CEZ, others feel autumn wind of German renewable generosity

CEZ, others feel autumn wind of German renewable generosity
A German onshore wind farm, a sector that the German government wants to reduce the generous feed-in tariffs for.
By Nicholas Watson in Prague February 9, 2016

All parties must come to an end, but the onshore wind energy one in Germany, fuelled by generous feed-in tariffs, has a little while left to run before the government takes away the punch bowl. That’s why Czech utility CEZ and other investors are busy building portfolios ahead of the change.

By the end of the first quarter, Germany’s Federal Ministry for Economic Affairs and Energy (BMWi) will unveil its draft bill designed to rein in the huge costs of supporting onshore wind energy by closing schemes that set guaranteed prices for its power – often higher than market rates – to new entrants, in favour of a system like that in the UK which is based on tenders.

Countries across Europe have been reassessing their schemes to encourage renewable energy as taxpayers tire of subsidising the industry. According to Craig Morris of Energy Transition, renewable development in Italy and Spain has “come screeching to a halt” after reaching about 25% of total supply as the governments either let schemes expire or take active measures to stop projects. Emerging European countries that have taken such steps include Romania, Bulgaria and Poland, with some even taking retrospective steps, which are now being challenged in court.
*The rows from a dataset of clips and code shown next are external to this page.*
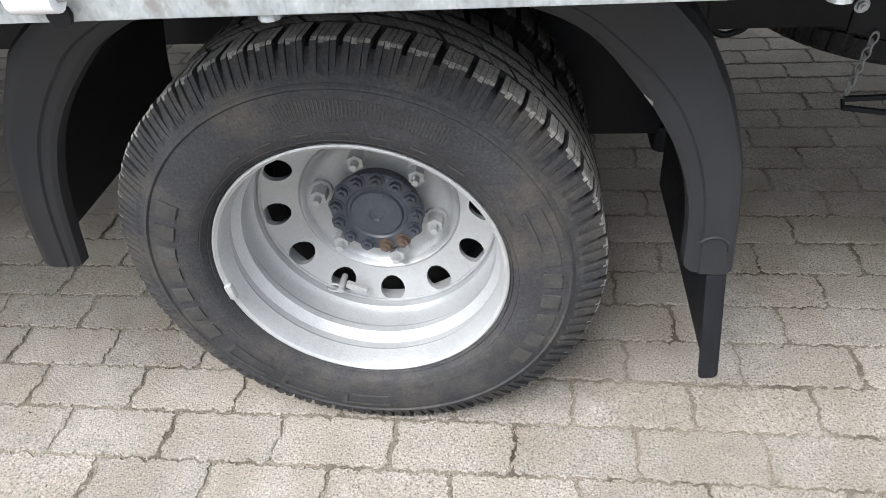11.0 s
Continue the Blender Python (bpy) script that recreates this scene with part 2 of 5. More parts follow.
M["rubber"] = material("tyre_rubber", (0.0305, 0.0308, 0.0335), rough=0.72, dark=0.6, light=1.6, scale=9, fine=220, bump=0.5, bump_scale=500, spots=(0.070, 0.063, 0.054), spot_scale=7, spot_lo=0.49, spot_hi=0.72, grit=0.5, spec=0.22, grain=0.3, grain_scale=300)
M["fronttread"] = material("pale_dusty_tread_rubber", (0.50, 0.485, 0.455), rough=0.9, dark=0.5, light=1.3, scale=40, fine=300, bump=0.6, bump_scale=420, grain=0.5, grain_scale=350, spec=0.2)
M["cleanrubber"] = material("clean_tyre_rubber", (0.0150, 0.0148, 0.0158), rough=0.66, dark=0.65, light=1.5, scale=9, fine=220, bump=0.5, bump_scale=500, spots=(0.034, 0.030, 0.026), spot_scale=8, spot_lo=0.58, spot_hi=0.8, spec=0.2)
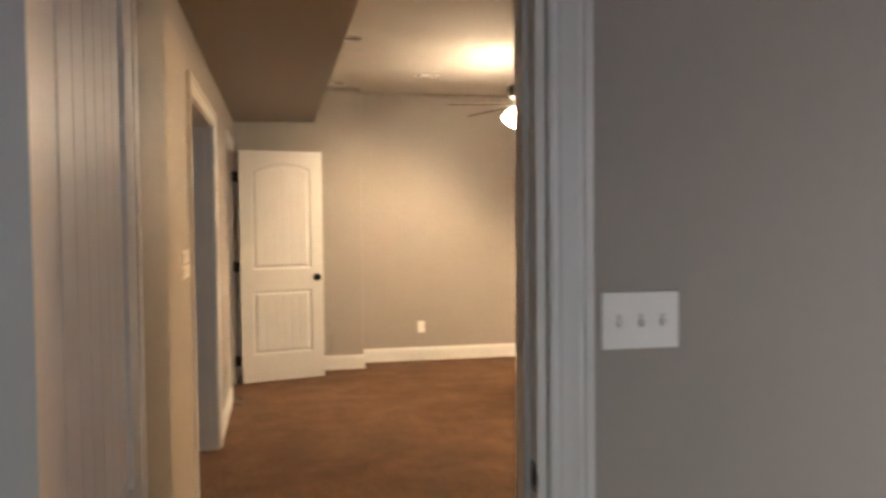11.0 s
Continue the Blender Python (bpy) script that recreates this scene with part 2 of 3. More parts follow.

This has had a huge impact on investment. In 2014 new investment in renewable energy in Europe totalled $57.5bn compared with $120.7bn in 2011, according to REN21, a group of government and industry organisations that tracks the renewable sector.
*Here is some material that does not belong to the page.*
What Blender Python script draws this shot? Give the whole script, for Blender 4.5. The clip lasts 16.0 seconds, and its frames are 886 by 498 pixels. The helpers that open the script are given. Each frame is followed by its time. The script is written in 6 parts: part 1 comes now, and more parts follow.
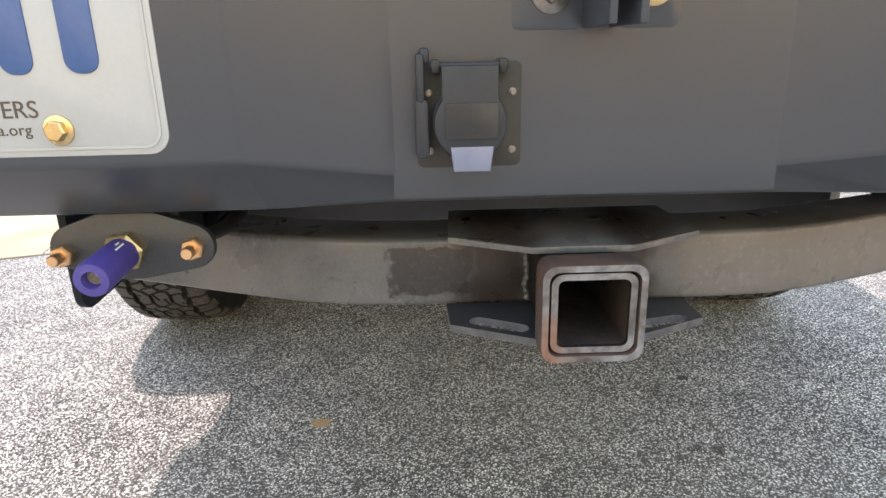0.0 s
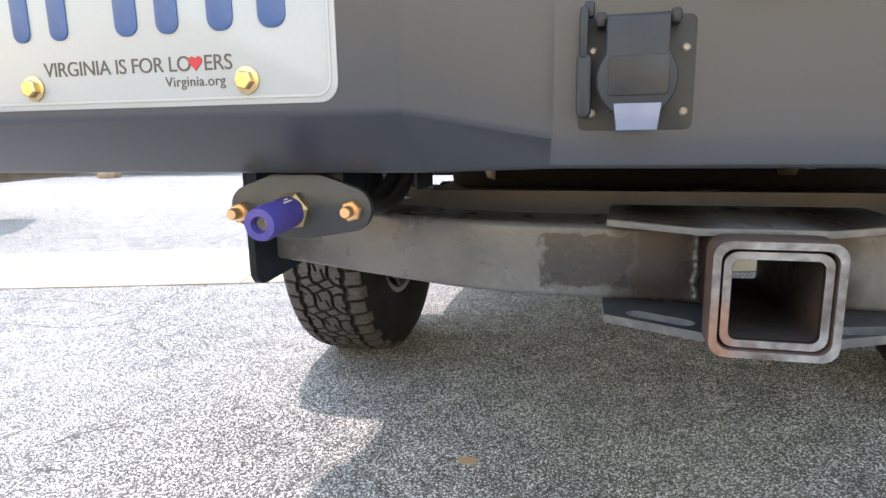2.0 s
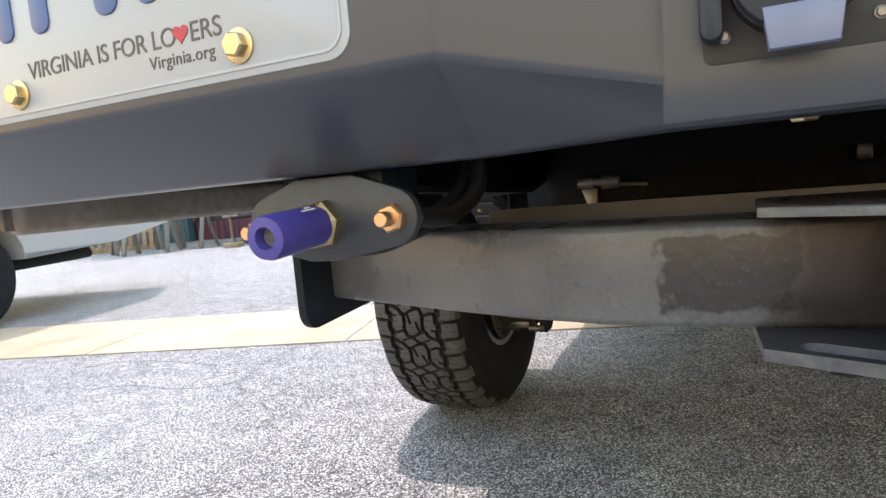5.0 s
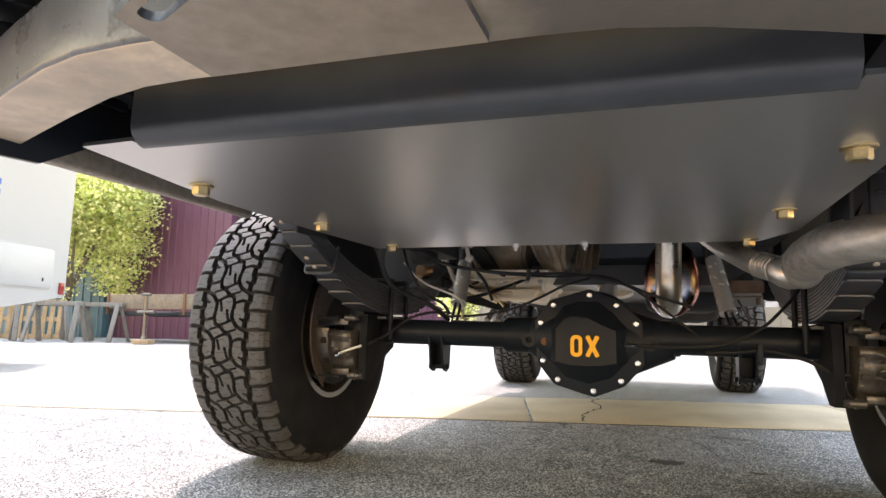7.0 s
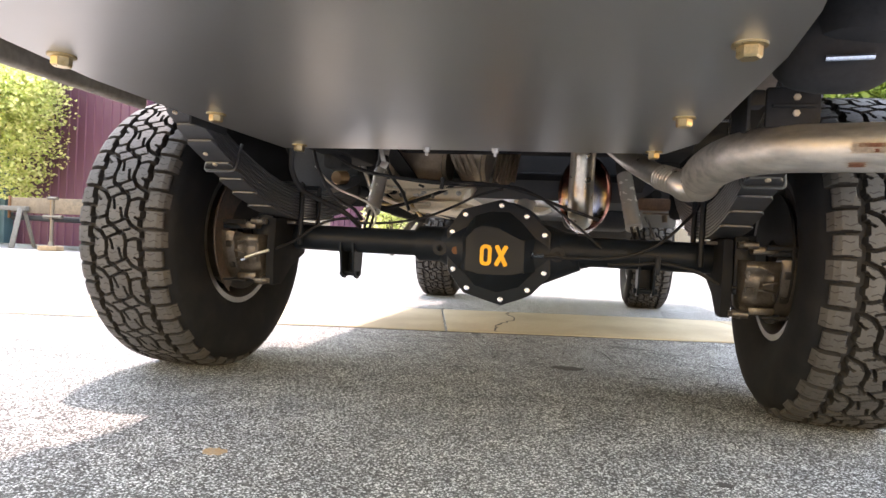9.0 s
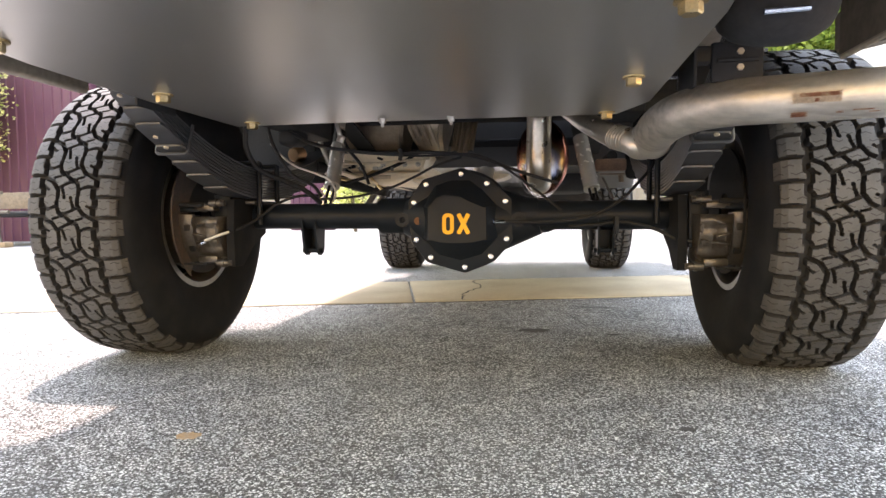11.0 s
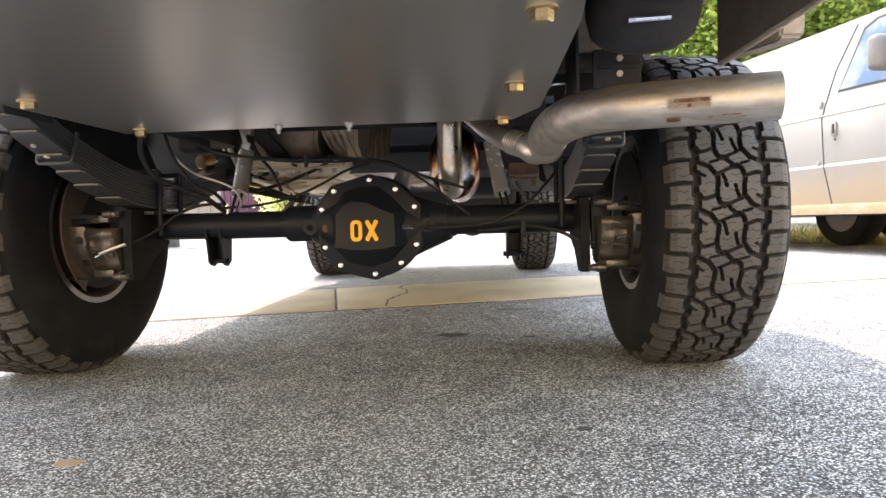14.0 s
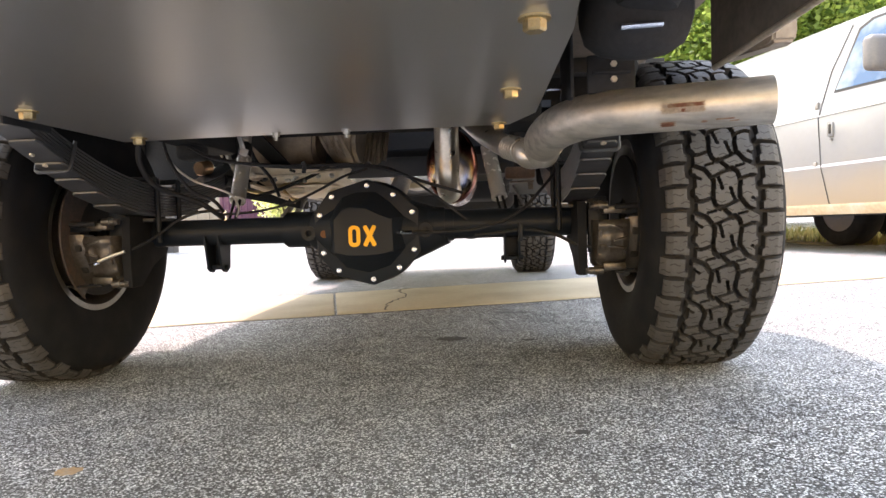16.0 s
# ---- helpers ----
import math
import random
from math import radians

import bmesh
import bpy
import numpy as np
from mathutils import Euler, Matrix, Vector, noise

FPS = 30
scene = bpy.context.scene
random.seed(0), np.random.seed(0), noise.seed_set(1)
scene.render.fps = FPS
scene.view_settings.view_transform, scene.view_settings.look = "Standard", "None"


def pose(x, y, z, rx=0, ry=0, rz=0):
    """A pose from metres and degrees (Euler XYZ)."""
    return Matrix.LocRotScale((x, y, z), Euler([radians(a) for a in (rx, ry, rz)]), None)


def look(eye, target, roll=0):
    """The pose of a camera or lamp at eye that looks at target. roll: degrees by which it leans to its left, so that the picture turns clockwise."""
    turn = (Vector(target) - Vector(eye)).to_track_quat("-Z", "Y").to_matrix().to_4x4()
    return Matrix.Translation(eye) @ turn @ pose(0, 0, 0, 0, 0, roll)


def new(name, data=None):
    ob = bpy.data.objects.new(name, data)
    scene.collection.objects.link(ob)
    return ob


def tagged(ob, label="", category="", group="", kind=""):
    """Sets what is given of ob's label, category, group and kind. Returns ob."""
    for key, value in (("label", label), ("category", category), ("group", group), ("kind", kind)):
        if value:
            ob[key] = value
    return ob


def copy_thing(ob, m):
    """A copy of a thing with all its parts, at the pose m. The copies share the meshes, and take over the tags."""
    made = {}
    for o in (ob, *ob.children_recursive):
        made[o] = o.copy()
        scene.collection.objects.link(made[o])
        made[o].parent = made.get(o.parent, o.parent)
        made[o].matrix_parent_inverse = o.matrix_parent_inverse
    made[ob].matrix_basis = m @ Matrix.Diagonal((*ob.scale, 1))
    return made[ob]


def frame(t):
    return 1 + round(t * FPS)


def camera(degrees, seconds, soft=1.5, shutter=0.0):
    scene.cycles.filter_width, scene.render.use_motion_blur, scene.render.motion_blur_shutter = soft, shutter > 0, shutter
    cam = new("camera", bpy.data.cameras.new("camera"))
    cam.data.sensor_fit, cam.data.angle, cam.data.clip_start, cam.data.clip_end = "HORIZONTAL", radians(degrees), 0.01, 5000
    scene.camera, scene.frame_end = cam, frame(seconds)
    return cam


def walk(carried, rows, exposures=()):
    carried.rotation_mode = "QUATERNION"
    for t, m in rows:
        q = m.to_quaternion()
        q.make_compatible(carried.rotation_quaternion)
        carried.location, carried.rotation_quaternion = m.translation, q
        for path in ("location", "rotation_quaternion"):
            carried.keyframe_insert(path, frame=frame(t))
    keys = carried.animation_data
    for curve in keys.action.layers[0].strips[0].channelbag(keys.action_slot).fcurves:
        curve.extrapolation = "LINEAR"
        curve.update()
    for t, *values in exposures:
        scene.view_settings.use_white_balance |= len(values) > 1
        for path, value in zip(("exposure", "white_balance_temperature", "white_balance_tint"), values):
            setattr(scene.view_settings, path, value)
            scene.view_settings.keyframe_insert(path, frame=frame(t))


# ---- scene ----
cam = camera(70.9, 16.0)
PATH = [
    (0, (-0.147, 0.006, 0.845), (-0.117, 1.91, 0.235), -1.3),
    (0.5, (-0.096, -0.019, 0.834), (-0.245, 1.911, 0.334), -1.2),
    (1, (-0.107, -0.024, 0.829), (-0.4, 1.906, 0.393), -1.2),
    (1.5, (-0.148, -0.016, 0.808), (-0.556, 1.9, 0.401), -1.2),
    (2, (-0.137, 0.007, 0.771), (-0.635, 1.904, 0.379), -1.1),
    (2.5, (-0.168, 0.062, 0.748), (-0.736, 1.943, 0.375), -1.1),
    (3, (-0.186, 0.085, 0.752), (-0.811, 1.95, 0.389), -0.9),
    (3.2, (-0.192, 0.099, 0.749), (-0.834, 1.958, 0.387), -0.9),
    (5.3, (-0.143, 0.137, 0.706), (-0.982, 1.948, 0.59), -4.7),
    (5.5, (-0.127, 0.145, 0.674), (-0.979, 1.954, 0.618), -3.9),
    (5.6, (-0.101, 0.158, 0.662), (-0.951, 1.968, 0.631), -4.4),
    (6, (0.059, 0.189, 0.539), (-0.762, 2.01, 0.641), -3.3),
    (6.2, (0.137, 0.205, 0.435), (-0.656, 2.024, 0.691), -2.5),
    (6.5, (0.166, 0.193, 0.435), (-0.574, 2.039, 0.651), -1.2),
    (7, (0.178, 0.206, 0.437), (-0.467, 2.083, 0.678), 1.5),
    (7.5, (0.205, 0.216, 0.446), (-0.361, 2.123, 0.654), 3.6),
    (8, (0.201, 0.214, 0.449), (-0.31, 2.142, 0.592), 4.5),
    (8.5, (0.216, 0.214, 0.432), (-0.24, 2.16, 0.49), 4.2),
    (9, (0.22, 0.252, 0.411), (-0.206, 2.206, 0.397), 3.1),
    (9.2, (0.218, 0.256, 0.407), (-0.197, 2.212, 0.369), 2.5),
    (11.3, (0.226, 0.242, 0.407), (-0.069, 2.217, 0.305), -0.5),
    (11.5, (0.226, 0.241, 0.408), (-0.048, 2.22, 0.306), -0.4),
    (12, (0.296, 0.26, 0.417), (0.096, 2.247, 0.32), -0.1),
    (12.5, (0.326, 0.268, 0.412), (0.185, 2.261, 0.318), -0.2),
    (13, (0.323, 0.264, 0.409), (0.216, 2.259, 0.323), -0.5),
    (13.5, (0.316, 0.262, 0.412), (0.213, 2.258, 0.326), -1.0),
    (14, (0.307, 0.266, 0.411), (0.188, 2.26, 0.32), -1.4),
    (14.5, (0.282, 0.259, 0.41), (0.153, 2.252, 0.311), -1.6),
    (15, (0.288, 0.258, 0.42), (0.16, 2.251, 0.32), -1.7),
    (15.5, (0.307, 0.259, 0.423), (0.186, 2.254, 0.334), -1.8),
    (16, (0.311, 0.26, 0.416), (0.195, 2.255, 0.334), -1.9),
]
LEAN = Matrix.Translation((0, 0, -0.0025)) @ Matrix.Rotation(0.010, 4, "Y")  # the yard falls slightly across the truck
walk(cam, [(t, LEAN @ look(eye, target, roll)) for t, eye, target, roll in PATH],
     exposures=((0, 2.06, 7250, 28), (1.0, 2.32, 7150, 27), (2.0, 2.20, 6650, 26), (3.2, 2.04, 6450, 26), (5.5, 1.86, 6720, 27), (6.0, 1.80, 6750, 27), (7, 2.60, 7150, 30), (9, 2.92, 7200, 31), (16, 2.72, 7250, 32)))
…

And change is finally coming to Germany, which has been the most enthusiastic proponent of the shift from nuclear and fossil fuels to renewables through Chancellor Angel Merkel’s policy of Energiewende. This policy aims to lift  renewable energy to 18% of the total energy consumed by 2020. The share of renewable energy consumed in 2015 was 14%.

The scale of the subsidies are such that in 2014 German households subsidised clean power through feed-in tariffs to the tune of €23bn, or about €572 per family. But with the Eurozone crisis dragging on, economic growth still poor and the migrant crisis stretching public funds and generosity, Germans are feeling restless. A brewing scandal at Vestas Wind Systems, the giant Danish supplier of wind turbines, over alleged corruption threatens to generate more negative headlines about the industry this year.

Germany’s planned legislation reform will change the current fixed-price schemes of the past to auction-based models, which will bring green energy into the wholesale power market and away from the costly era of subsidies.

“We have a change in the incentives scheme for onshore wind starting from 2017, with a shift from the feed-in tariff system, which has been very comfortable for investors with its predictable cash flows, towards a more market-related scheme with a tender system as seen in the UK,” says Susanne Wermter, head of the Special Infrastructure Team at Aquila Capital, a German-based independent alternative asset manager.

But there is still time. All onshore wind farm developments that have been approved and have building permits before the end of December 2016 will still be eligible for feed-in tariffs, and investors will then have two years to build the projects. All onshore wind farms that haven’t received a permit by then will fall into the new scheme. As such, experts predict the volume of new projects being commissioned over the next two years will rise, followed by a drop-off as the new system comes into effect. Investment in renewables last year in Germany fell by 42% to $10.6bn, according to according to research from Bloomberg New Energy Finance released in January, even as global investment in green energy hit a record $329.3bn.

“I guess then there will be a dip due to the change in systems, as everyone needs to get comfortable with the tender system and we need to find ways to manage the more complex system and the uncertainty you’re going to have,” says Wermter.

Case in point is CEZ, which has mandated Aquila Capital to facilitate its entry into the German market by building a wind portfolio in the country in the “triple-digit-million euro range”, the companies announced on January 4. “The CEZ portfolio is supposed to be a feed-in tariff portfolio and this is still manageable – we are confident that we will be able to source a sufficient number of attractive projects through our network for CEZ,” she says, adding that the projects would likely be those either already under construction or ready to build, though some in their first year of operation might also be considered. The first investment has already been defined.

Energy in hand

But even with a new, less generous system, few expect Germany’s drive towards the abolition of coal and other non-renewable energy sources will stall, especially as improved storage technology promises to fix renewables’ main drawback: reliability.

No sun or wind means no energy. Wind makes up 18% of Germany’s total installed capacity, yet just 8% of its electricity production. However, Lazard Frere noted in a report in November that even without subsidies, certain storage technologies like lithium-ion batteries are already cost-competitive with certain conventional alternatives, while other storage technologies are close to being cost-competitive, and costs are expected to decline in the coming years.

“Although in its formative stages, the energy storage industry appears to be at an inflection point, much like that experienced by the renewable energy industry around the time we created the [Levelised Cost of Storage] study eight years ago,” said George Bilicic, vice chairman and global head of Lazard’s Power, Energy & Infrastructure Group.